Madame X, 1884, Image Courtesy of the Metropolitan Museum of Art (OASC)
In Decadence and the Senses, ed. Jane Desmaris and Alice Conde (Legenda Press/MHRA, 2017), 183-199.
Abstract
When John Singer Sargent exhibited his portrait of Madame X in the 1884 Salon, audiences cried that she resembled a corpse. Indeed, the potash of chlorate mixture gave her skin a lavender tinge, which contrasted strikingly with the dyed red henna in her hair. This eccentric combination is what ultimately incited in Sargent a desire to paint, unsolicited, this ‘great beauty,’ a work that many argue was the downfall of his Parisian career. Susan Sidlauskas’s article about Madame X’s painted skin has explored the historical notion of the ‘professional beauty’ in the wider context of nineteenth century cosmetic practices.
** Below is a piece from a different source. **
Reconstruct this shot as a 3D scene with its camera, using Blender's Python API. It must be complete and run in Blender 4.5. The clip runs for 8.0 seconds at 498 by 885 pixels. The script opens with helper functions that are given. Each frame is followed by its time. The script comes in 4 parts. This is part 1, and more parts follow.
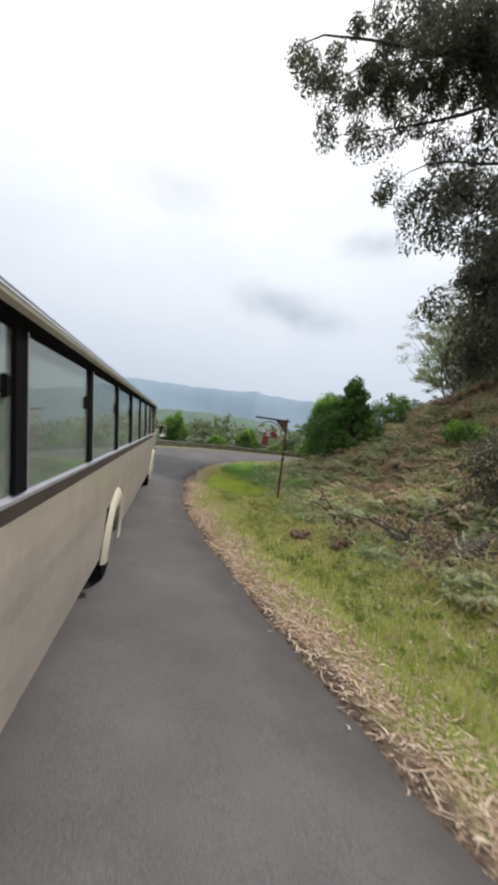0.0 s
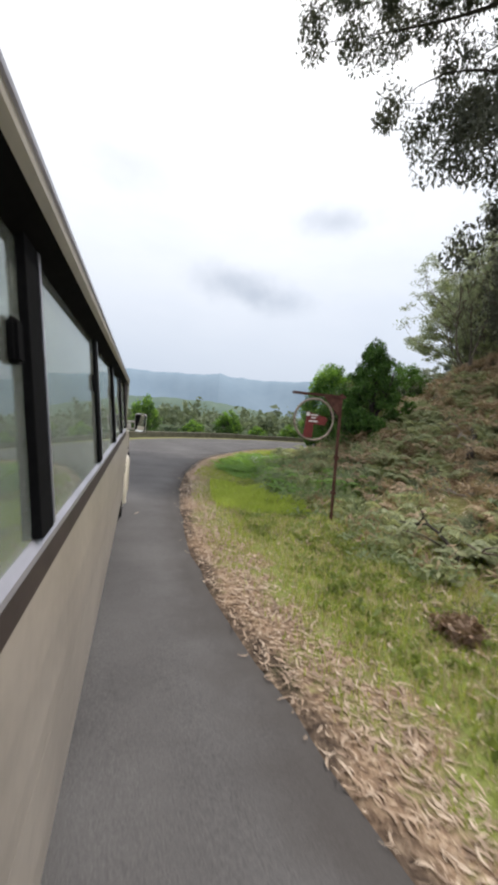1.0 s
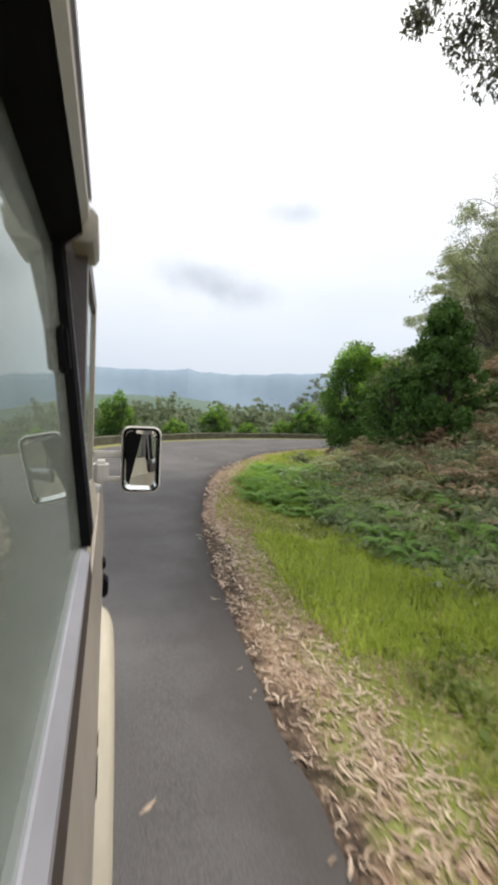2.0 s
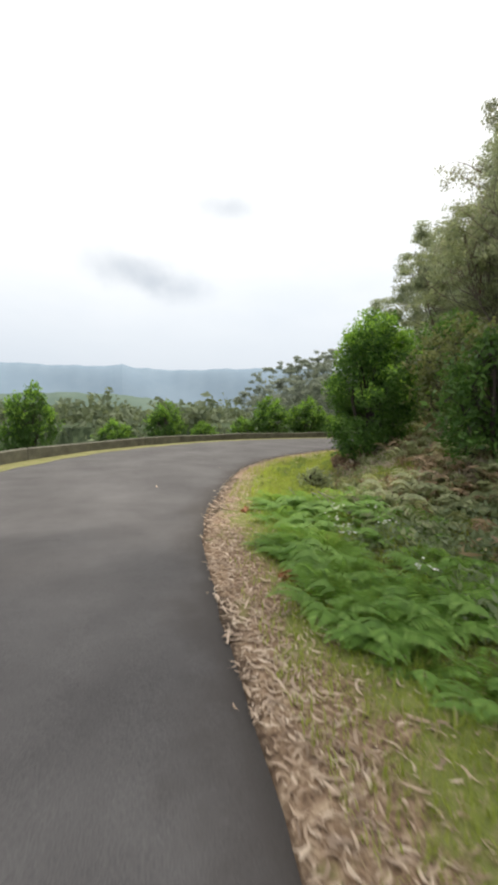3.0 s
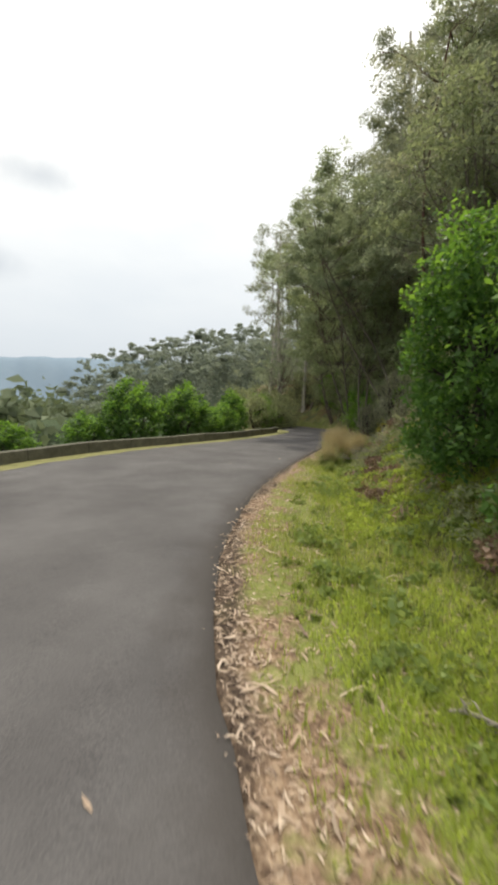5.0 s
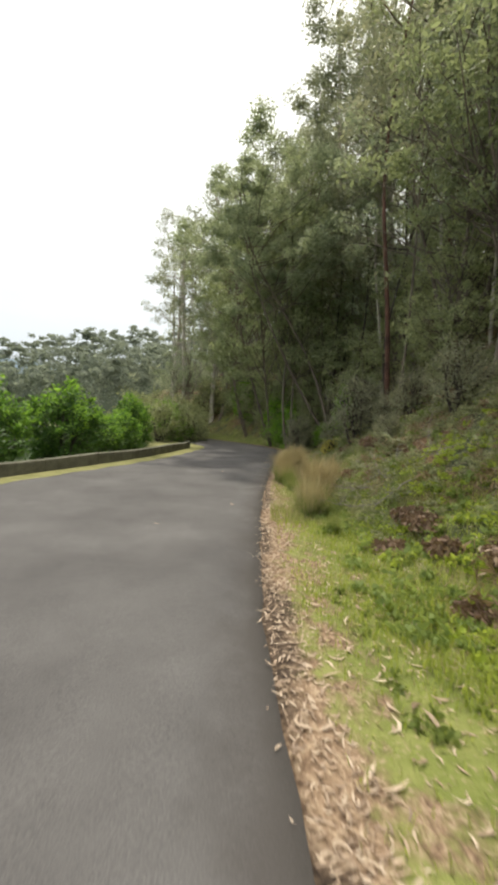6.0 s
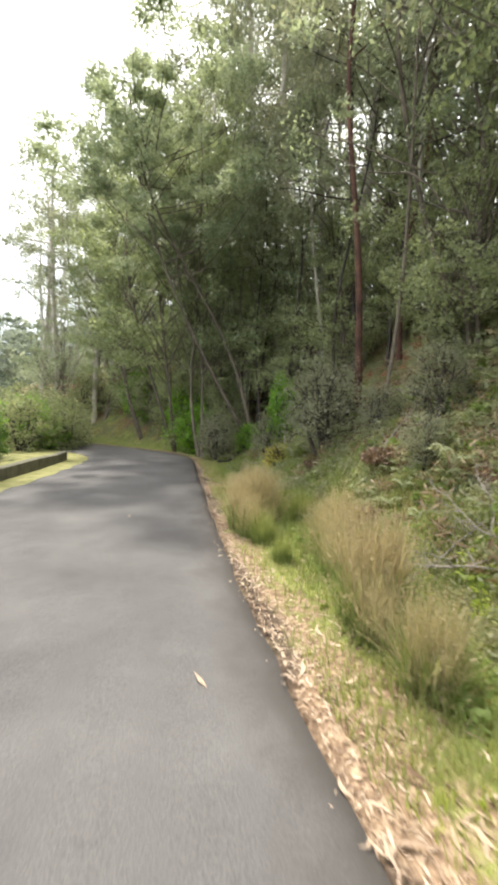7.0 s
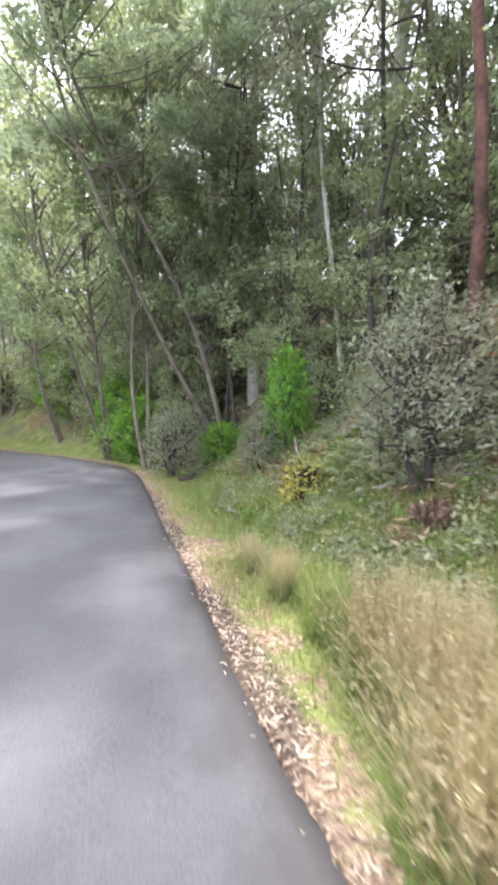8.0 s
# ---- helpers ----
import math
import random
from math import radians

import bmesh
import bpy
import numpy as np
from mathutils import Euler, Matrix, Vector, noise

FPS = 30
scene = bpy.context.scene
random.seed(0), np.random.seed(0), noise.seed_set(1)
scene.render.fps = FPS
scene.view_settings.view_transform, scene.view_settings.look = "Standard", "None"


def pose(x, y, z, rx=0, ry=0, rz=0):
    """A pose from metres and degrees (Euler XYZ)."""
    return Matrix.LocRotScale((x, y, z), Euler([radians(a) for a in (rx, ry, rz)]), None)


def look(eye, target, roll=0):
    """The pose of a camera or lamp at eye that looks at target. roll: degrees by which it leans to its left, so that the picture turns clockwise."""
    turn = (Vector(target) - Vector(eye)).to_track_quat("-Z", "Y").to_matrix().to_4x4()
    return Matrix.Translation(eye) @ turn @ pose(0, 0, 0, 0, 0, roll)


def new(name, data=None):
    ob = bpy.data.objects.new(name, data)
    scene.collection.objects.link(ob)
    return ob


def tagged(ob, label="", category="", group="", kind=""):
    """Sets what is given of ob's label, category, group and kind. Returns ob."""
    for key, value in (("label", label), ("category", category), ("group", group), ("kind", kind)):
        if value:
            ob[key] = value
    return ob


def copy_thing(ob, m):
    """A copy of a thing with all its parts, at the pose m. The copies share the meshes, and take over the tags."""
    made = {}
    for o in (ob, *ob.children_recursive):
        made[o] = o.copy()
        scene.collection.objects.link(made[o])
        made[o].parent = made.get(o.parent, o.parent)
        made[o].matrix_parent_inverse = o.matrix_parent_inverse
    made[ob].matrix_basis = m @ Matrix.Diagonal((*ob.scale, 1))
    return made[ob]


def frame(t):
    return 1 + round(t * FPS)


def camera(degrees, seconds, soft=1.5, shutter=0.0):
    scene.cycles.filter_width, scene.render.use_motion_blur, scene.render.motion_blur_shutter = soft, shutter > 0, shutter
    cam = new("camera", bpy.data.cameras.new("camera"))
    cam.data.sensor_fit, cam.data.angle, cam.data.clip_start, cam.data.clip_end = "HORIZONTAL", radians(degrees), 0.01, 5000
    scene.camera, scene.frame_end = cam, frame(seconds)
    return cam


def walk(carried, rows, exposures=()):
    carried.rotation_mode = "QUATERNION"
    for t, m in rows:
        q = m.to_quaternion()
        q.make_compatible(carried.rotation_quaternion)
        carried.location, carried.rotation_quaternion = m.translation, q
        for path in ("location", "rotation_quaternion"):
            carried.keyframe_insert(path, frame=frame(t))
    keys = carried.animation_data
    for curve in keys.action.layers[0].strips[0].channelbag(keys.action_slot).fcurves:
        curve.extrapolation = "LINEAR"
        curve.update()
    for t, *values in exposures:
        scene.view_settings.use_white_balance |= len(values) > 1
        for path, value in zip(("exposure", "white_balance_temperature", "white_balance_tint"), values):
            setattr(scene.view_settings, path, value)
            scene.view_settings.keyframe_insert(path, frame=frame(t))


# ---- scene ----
cam = camera(62.7, 8.0, soft=3.8, shutter=0.14)

# seconds, place, heading clockwise from +y, tilt up, lean to the left
PATH = [
(0.0, 0.000, 0.000, 2.000, 16.22, -1.41, 8.07),
    (0.5, 0.029, 2.476, 1.966, 18.97, -2.31, 6.59),
    (1.0, 0.119, 5.119, 1.931, 21.10, -3.35, 5.16),
    (1.5, 0.275, 7.954, 1.931, 23.11, -3.89, 3.84),
    (2.0, 0.550, 10.868, 1.933, 25.13, -3.92, 2.86),
    (2.5, 1.062, 13.840, 1.975, 29.37, -4.09, 2.21),
    (3.0, 1.863, 16.819, 1.990, 33.59, -4.26, 1.55),
    (3.5, 2.924, 19.717, 1.955, 37.66, -4.43, 0.89),
    (4.0, 4.248, 22.491, 1.883, 43.76, -5.11, 0.14),
    (4.5, 5.876, 25.144, 1.863, 49.57, -5.57, 0.49),
    (5.0, 7.818, 27.621, 1.891, 56.67, -4.72, 1.12),
    (5.5, 10.038, 29.837, 1.928, 63.90, -3.88, 1.75),
    (6.0, 12.503, 31.749, 1.964, 71.45, -3.03, 2.37),
    (6.5, 15.207, 33.318, 2.013, 79.92, -2.22, 2.25),
    (7.0, 18.152, 34.550, 2.069, 87.20, -2.94, 1.47),
    (7.5, 21.322, 35.502, 2.109, 92.73, -3.24, 1.86),
    (8.0, 24.634, 36.280, 2.119, 96.49, -3.49, 1.07),
]


def gaze(x, y, z, head, tilt, lean):
    a, b = radians(head), radians(tilt)
    way = Vector((math.sin(a) * math.cos(b), math.cos(a) * math.cos(b), math.sin(b)))
    return look((x, y, z), Vector((x, y, z)) + way, lean)


walk(cam, [(t, gaze(*r)) for t, *r in PATH], [
    (0, 0.18, 6480, 10), (0.5, 0.30, 6460, 10), (1.0, 0.26, 6450, 11), (1.6, 0.32, 6550, 11), (2.4, 0.42, 6750, 9), (3.5, 0.35, 6950, 9), (4.1, 0.22, 7000, 8), (4.5, 0.28, 7000, 8),
    (5.8, 0.45, 7050, 7), (6.5, 1.05, 7100, 6), (7.0, 1.45, 6850, 8), (7.5, 1.85, 6350, 11), (8.0, 2.35, 5950, 15)])

# ---- world, sun ----
SUN_AZ, SUN_EL = 72.0, 64.0
world = bpy.data.worlds.new("sky")
scene.world = world
world.use_nodes = True
wt = world.node_tree
for n in list(wt.nodes):
    wt.nodes.remove(n)


def wnode(kind, **kw):
    n = wt.nodes.new(kind)
    for k, v in kw.items():
        n.inputs[k].default_value = v
    return n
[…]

Yet aside from Madame X’s penchant for the dramatic, however, lies the underlying focus of the painting – the exposure, to an ‘indecent’ degree, of her skin. My aim will be to explore such white female skin not through its status in social performance, but rather as an altogether different obsession; Aestheticism’s fascination with the whiteness of the sculptural body and its implications of desire and deity, described by Pater as a ‘white light…purged from the empty angry, blood like stains of action and passion, reveals, not what is accidental in man, but the god in him…”
Aestheticism’s discussions on ‘whiteness’ will first be situated within an overall cultural and social context, beginning with Queen Victoria’s choice for a white wedding gown in her marriage to Prince Albert in 1840, which spurred the twinning of whiteness with feminine domestic purity, and a representation of virginal bodies. Aestheticism reacted against such color ethics by looking to associate them with their antagonists - death, decay, and negation. Vernon Lee would examine this more fully in her 1908 discussion on white in ‘Beauty and Sanity’ from Lauris Nobilis, crying, ‘But what if we do not care for white, what if its insipidity sickens us […]?’ That Lee, as a lesbian, would rally against white as a representation of heterosexual love and purity would find support in Pater’s ever present discussions of the ‘whiteness’ of Greek sculpture, which was used by many Aesthetic writers as a blank canvas onto which they could safely project their own same sex desires.
My recent discovery of Sargent’s acknowledgement to Lee that he was reading Pater in 1881 will support my assertion that Sargent’s fascination with the showing and revealing of female skin in his early portraits is a deliberate visual interpretation of his engagement with the Aesthetic concept of the white sculptural body as metaphor for non-normative passion. My discussion will come full circle back to analysis of Madame X, and her intended companion portrait, Mrs. Henry White, which, in their wildly contradictory presentations of female white bodies, represents Sargent’s own thoughts on the accepted versus subversive symbolism of the color. Ultimately, Madame X, in her columnar body and expanse of skin, will act as Sargent’s own ‘white sculptural body,’ advertising his Aesthetic leanings and ultimately, his own ‘curious and bizarre’ pursuits.